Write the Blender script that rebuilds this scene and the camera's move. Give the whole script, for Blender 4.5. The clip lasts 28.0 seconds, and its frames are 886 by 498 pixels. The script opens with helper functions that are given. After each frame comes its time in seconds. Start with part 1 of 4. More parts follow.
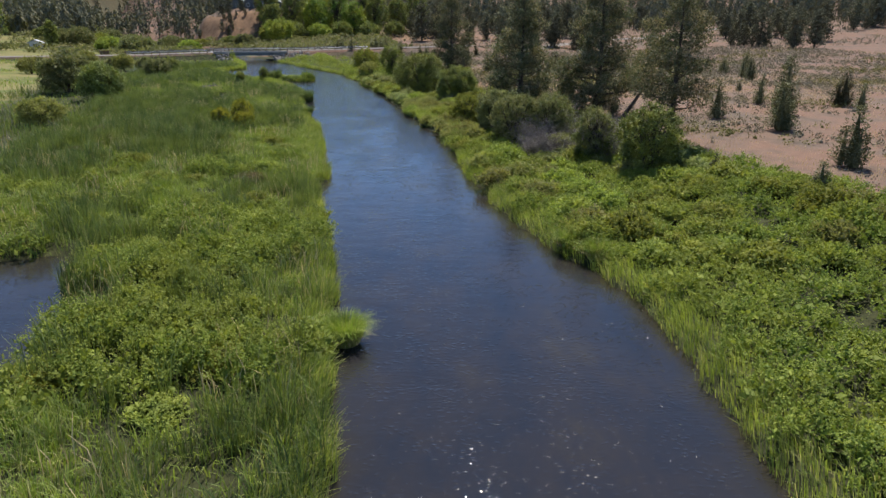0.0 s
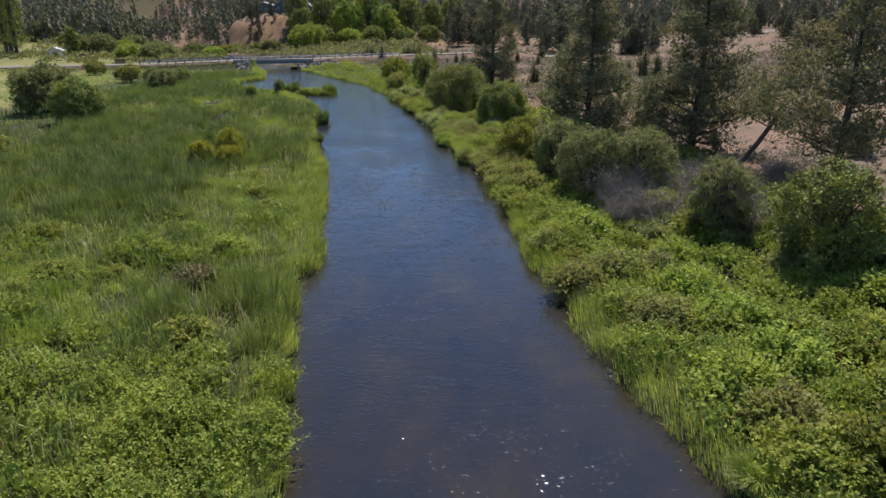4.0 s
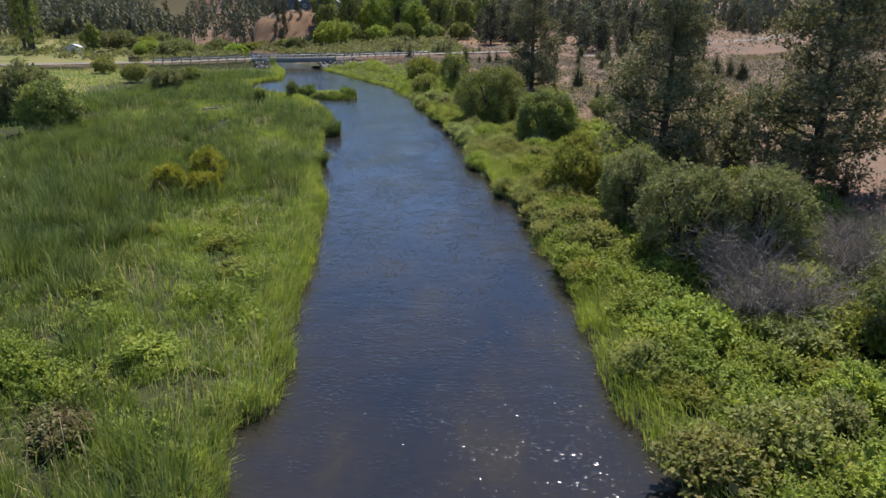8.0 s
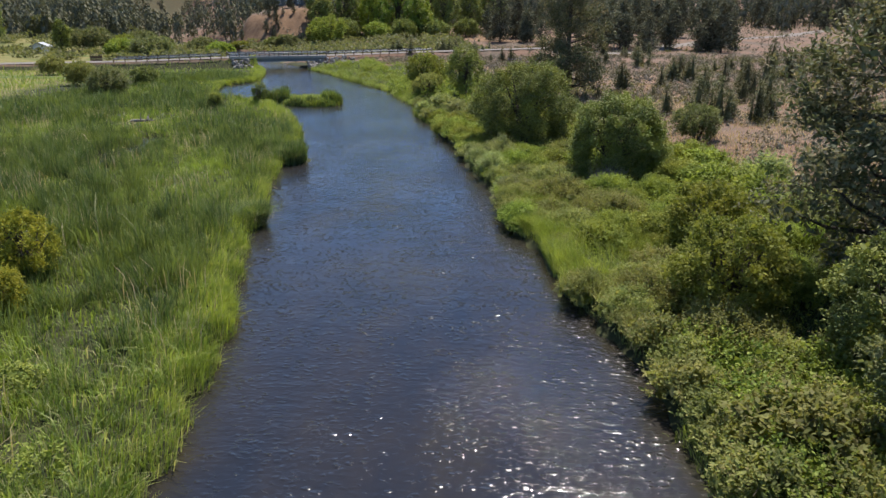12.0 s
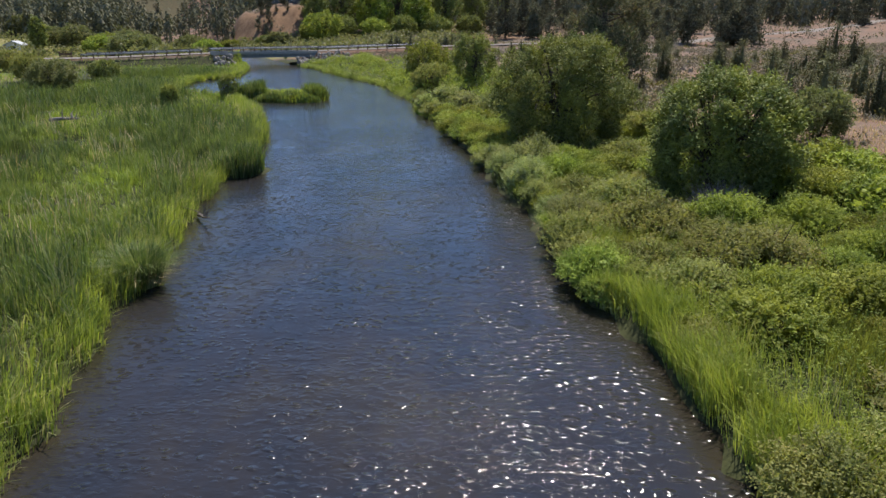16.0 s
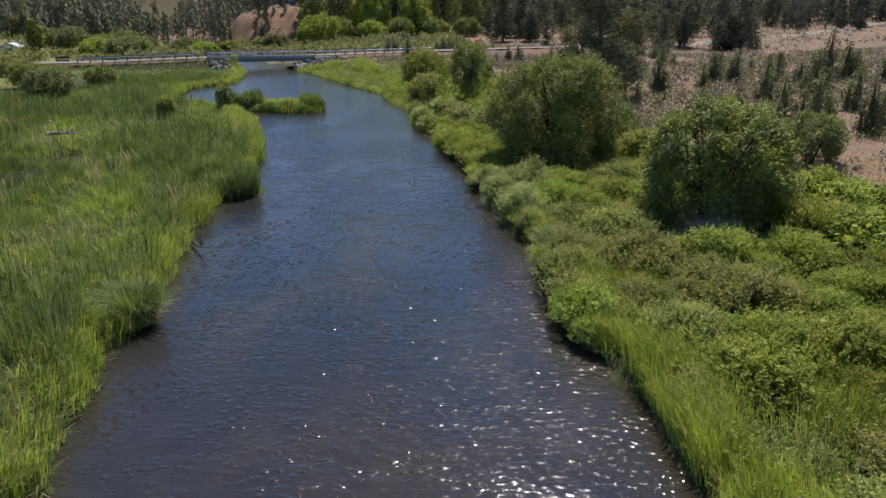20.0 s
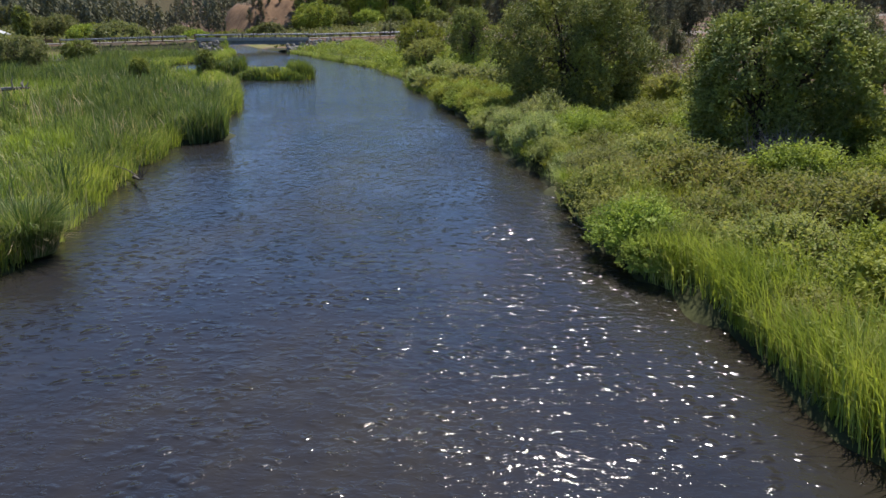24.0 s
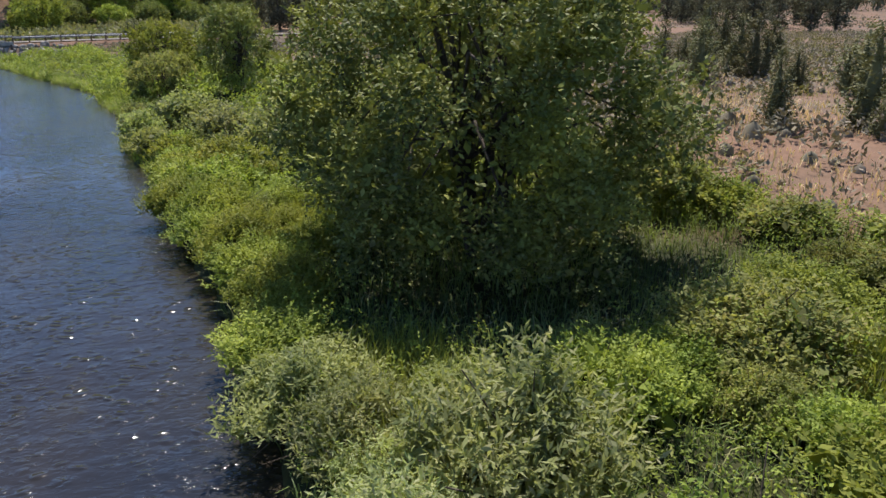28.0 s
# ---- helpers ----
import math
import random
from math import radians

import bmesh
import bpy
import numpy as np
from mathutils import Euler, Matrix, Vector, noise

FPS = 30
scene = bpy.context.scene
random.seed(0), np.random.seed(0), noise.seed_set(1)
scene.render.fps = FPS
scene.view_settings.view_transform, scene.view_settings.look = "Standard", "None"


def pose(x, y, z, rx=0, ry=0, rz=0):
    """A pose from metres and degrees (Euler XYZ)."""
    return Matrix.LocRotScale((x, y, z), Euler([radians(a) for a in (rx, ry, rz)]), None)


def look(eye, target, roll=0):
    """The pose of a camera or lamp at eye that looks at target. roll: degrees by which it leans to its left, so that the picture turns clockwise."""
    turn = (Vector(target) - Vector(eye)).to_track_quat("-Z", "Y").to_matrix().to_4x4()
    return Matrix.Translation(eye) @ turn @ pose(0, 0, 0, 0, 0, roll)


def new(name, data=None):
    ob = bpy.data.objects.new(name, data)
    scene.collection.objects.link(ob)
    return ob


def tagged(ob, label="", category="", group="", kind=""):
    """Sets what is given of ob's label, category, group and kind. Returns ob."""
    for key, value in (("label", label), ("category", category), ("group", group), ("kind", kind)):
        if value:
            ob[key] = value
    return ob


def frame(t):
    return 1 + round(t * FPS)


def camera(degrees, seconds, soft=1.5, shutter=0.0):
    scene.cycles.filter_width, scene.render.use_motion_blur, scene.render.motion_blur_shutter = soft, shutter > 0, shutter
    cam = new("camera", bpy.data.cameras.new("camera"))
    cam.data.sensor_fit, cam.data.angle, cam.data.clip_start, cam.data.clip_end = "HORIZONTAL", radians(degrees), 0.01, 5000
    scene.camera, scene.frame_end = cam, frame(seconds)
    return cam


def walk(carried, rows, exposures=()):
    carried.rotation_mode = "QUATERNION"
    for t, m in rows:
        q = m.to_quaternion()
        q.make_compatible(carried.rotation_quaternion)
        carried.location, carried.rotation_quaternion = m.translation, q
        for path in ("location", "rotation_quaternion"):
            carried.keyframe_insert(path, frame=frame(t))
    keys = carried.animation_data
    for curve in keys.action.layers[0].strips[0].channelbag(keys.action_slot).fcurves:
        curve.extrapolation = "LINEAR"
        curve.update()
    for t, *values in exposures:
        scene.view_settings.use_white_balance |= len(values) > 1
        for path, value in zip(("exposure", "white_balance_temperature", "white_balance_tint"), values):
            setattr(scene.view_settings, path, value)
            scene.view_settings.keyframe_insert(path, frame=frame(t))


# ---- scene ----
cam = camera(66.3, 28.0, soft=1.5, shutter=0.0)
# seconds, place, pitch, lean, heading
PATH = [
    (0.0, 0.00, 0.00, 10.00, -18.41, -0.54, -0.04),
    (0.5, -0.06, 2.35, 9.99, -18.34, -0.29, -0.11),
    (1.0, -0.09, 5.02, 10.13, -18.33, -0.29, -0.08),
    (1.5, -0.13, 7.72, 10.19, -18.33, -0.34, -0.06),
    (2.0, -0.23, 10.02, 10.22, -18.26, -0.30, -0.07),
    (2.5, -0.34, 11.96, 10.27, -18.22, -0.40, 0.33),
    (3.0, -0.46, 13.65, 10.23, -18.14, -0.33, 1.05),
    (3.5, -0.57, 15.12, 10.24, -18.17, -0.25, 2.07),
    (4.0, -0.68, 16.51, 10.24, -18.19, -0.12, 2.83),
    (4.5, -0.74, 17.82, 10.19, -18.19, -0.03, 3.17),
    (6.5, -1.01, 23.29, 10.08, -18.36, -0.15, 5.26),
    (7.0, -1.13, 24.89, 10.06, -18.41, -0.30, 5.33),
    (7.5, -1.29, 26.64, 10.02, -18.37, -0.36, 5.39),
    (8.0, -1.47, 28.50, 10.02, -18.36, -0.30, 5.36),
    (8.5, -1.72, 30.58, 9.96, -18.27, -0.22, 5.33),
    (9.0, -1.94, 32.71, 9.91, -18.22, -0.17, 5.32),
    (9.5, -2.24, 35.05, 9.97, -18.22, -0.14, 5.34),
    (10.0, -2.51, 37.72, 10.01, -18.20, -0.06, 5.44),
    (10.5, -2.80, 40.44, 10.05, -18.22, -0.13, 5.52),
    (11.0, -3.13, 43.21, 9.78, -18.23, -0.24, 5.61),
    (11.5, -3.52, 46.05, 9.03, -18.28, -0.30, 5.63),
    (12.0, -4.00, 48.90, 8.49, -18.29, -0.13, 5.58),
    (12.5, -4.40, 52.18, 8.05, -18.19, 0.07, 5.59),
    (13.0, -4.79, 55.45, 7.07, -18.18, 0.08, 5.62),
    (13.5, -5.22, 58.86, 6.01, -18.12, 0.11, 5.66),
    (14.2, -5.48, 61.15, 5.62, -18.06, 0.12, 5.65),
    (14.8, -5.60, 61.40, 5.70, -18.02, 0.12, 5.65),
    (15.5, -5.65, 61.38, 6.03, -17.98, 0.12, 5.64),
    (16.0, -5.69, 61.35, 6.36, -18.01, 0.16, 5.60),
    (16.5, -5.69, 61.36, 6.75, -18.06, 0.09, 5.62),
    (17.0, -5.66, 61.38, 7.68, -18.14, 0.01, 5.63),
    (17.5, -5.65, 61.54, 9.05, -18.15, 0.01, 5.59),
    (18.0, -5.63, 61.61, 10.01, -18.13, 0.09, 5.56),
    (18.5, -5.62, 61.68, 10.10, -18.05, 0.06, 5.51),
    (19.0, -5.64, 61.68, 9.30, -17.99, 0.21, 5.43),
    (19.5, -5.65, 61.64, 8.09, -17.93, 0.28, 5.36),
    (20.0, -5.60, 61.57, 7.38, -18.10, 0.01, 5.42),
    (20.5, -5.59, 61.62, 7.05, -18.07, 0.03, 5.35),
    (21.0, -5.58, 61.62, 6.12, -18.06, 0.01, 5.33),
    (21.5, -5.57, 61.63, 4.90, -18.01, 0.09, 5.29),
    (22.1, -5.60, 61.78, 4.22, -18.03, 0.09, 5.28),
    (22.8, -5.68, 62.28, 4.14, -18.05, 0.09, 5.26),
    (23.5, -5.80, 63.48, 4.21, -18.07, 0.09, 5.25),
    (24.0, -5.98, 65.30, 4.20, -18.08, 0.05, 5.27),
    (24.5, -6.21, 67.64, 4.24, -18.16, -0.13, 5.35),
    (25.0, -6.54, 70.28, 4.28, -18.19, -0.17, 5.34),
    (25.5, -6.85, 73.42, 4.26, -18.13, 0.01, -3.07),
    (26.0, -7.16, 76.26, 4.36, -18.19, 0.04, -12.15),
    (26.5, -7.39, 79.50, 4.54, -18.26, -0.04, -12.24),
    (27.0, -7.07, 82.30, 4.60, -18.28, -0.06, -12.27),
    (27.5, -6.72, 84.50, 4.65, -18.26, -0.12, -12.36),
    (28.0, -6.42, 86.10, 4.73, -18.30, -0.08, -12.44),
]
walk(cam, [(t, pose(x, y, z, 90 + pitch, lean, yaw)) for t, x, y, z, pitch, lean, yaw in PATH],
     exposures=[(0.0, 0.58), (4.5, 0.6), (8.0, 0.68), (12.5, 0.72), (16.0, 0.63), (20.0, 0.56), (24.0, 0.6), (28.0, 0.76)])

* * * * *

→ Exercise brief
Leave out the pictures, then repeat the listing above exactly from its first line to the line with "ob = bpy.data.objects.new(name, data)", inclusive.

→ Response to the exercise
Write the Blender script that rebuilds this scene and the camera's move. Give the whole script, for Blender 4.5. The clip lasts 28.0 seconds, and its frames are 886 by 498 pixels. The script opens with helper functions that are given. After each frame comes its time in seconds. Start with part 1 of 4. More parts follow.
0.0 s
4.0 s
8.0 s
12.0 s
16.0 s
20.0 s
24.0 s
28.0 s
# ---- helpers ----
import math
import random
from math import radians

import bmesh
import bpy
import numpy as np
from mathutils import Euler, Matrix, Vector, noise

FPS = 30
scene = bpy.context.scene
random.seed(0), np.random.seed(0), noise.seed_set(1)
scene.render.fps = FPS
scene.view_settings.view_transform, scene.view_settings.look = "Standard", "None"


def pose(x, y, z, rx=0, ry=0, rz=0):
    """A pose from metres and degrees (Euler XYZ)."""
    return Matrix.LocRotScale((x, y, z), Euler([radians(a) for a in (rx, ry, rz)]), None)


def look(eye, target, roll=0):
    """The pose of a camera or lamp at eye that looks at target. roll: degrees by which it leans to its left, so that the picture turns clockwise."""
    turn = (Vector(target) - Vector(eye)).to_track_quat("-Z", "Y").to_matrix().to_4x4()
    return Matrix.Translation(eye) @ turn @ pose(0, 0, 0, 0, 0, roll)


def new(name, data=None):
    ob = bpy.data.objects.new(name, data)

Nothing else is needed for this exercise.